WRITTEN TASK
Restate the whole listing word for word. Pictures are left out.

GIVEN INFORMATION
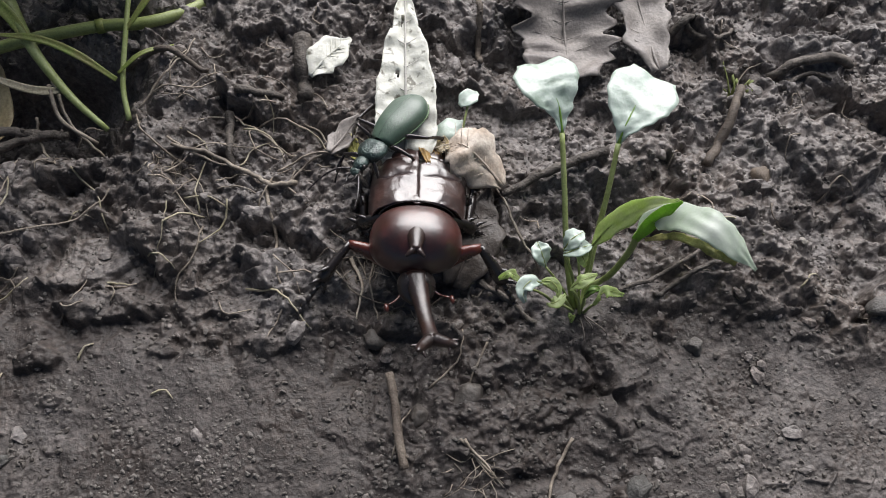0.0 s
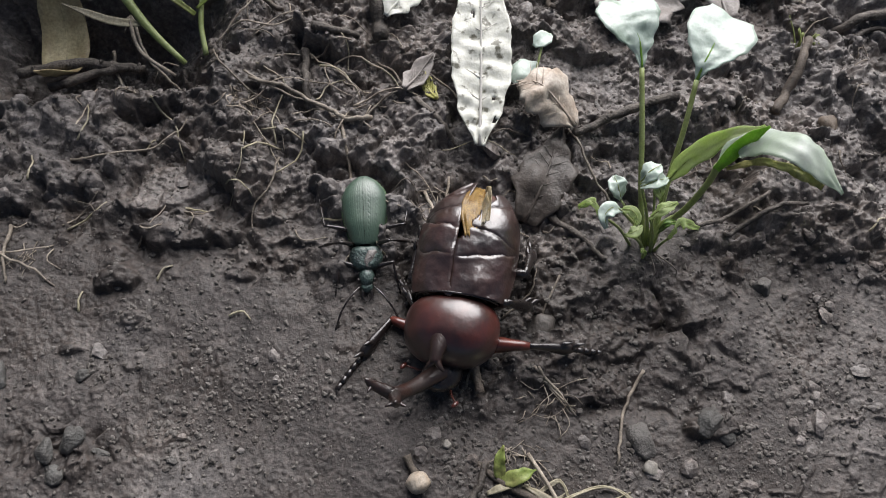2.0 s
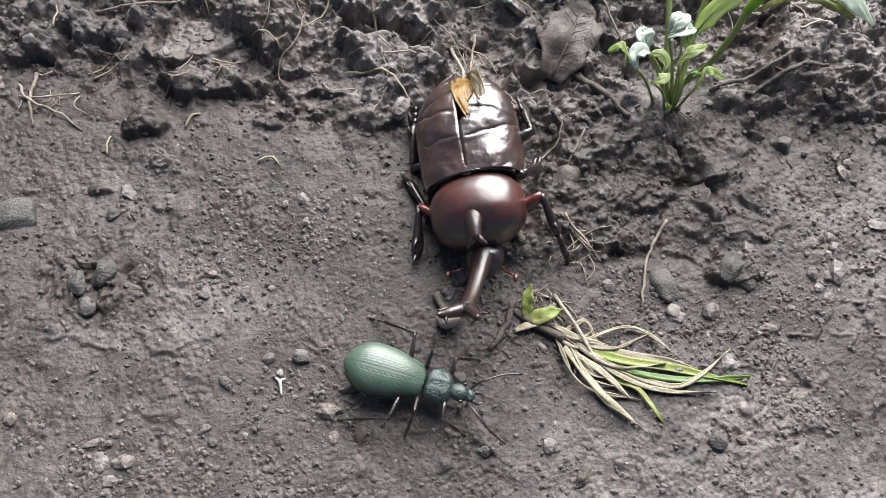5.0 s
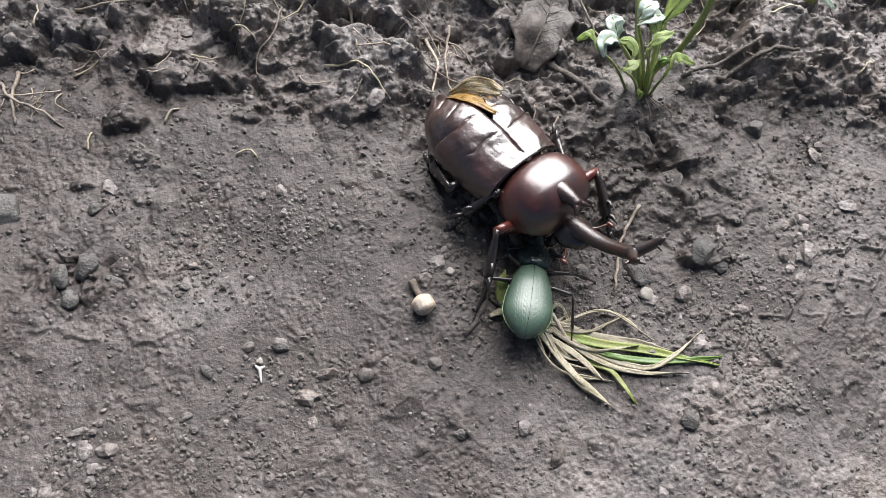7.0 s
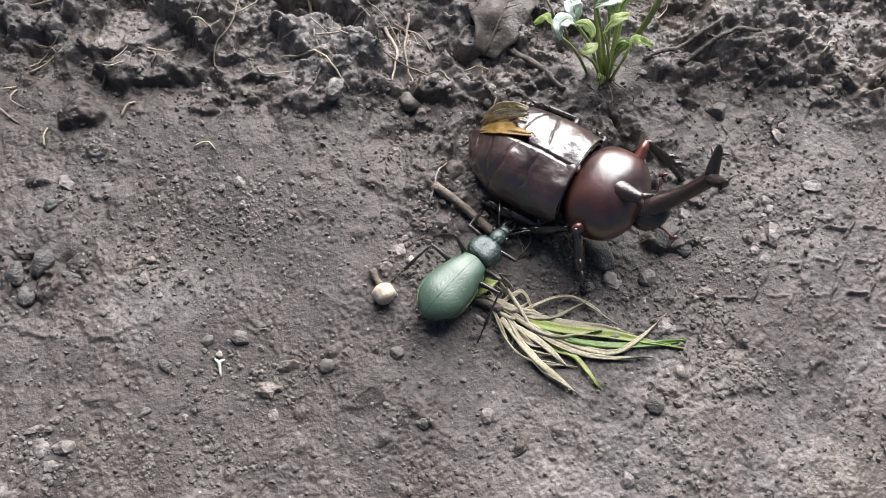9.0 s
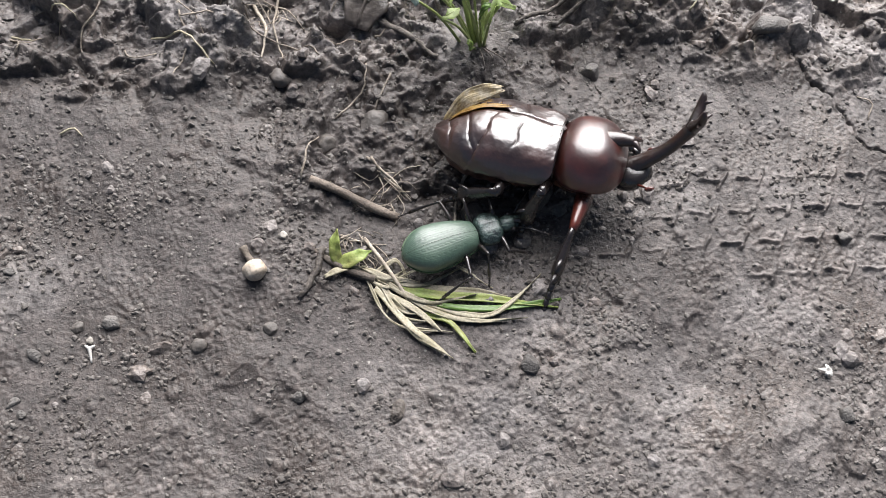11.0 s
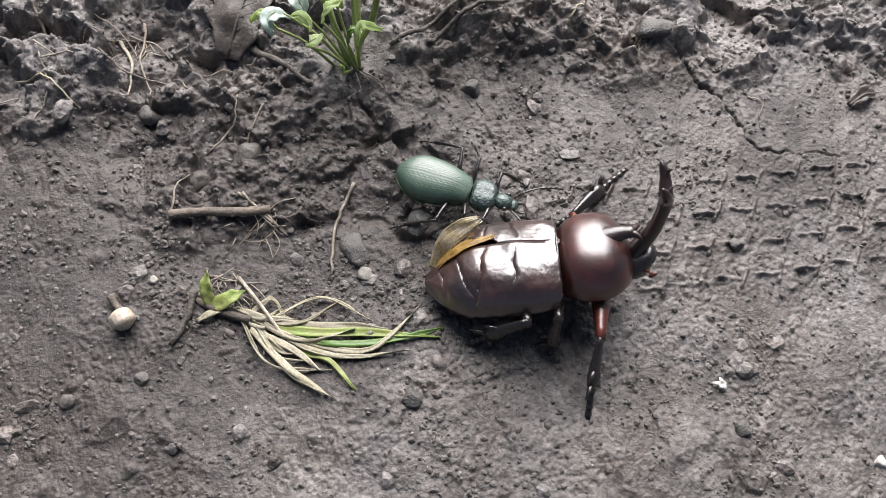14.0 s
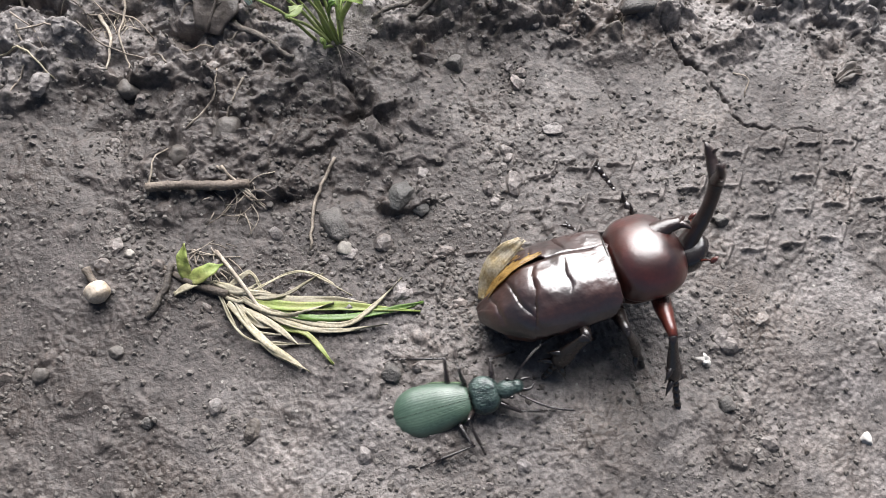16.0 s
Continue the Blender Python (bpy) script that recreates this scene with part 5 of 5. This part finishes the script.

SOLUTION TO THIS PROBLEM
0.0 s
2.0 s
5.0 s
7.0 s
9.0 s
11.0 s
14.0 s
16.0 s
Continue the Blender Python (bpy) script that recreates this scene with part 5 of 5. This part finishes the script.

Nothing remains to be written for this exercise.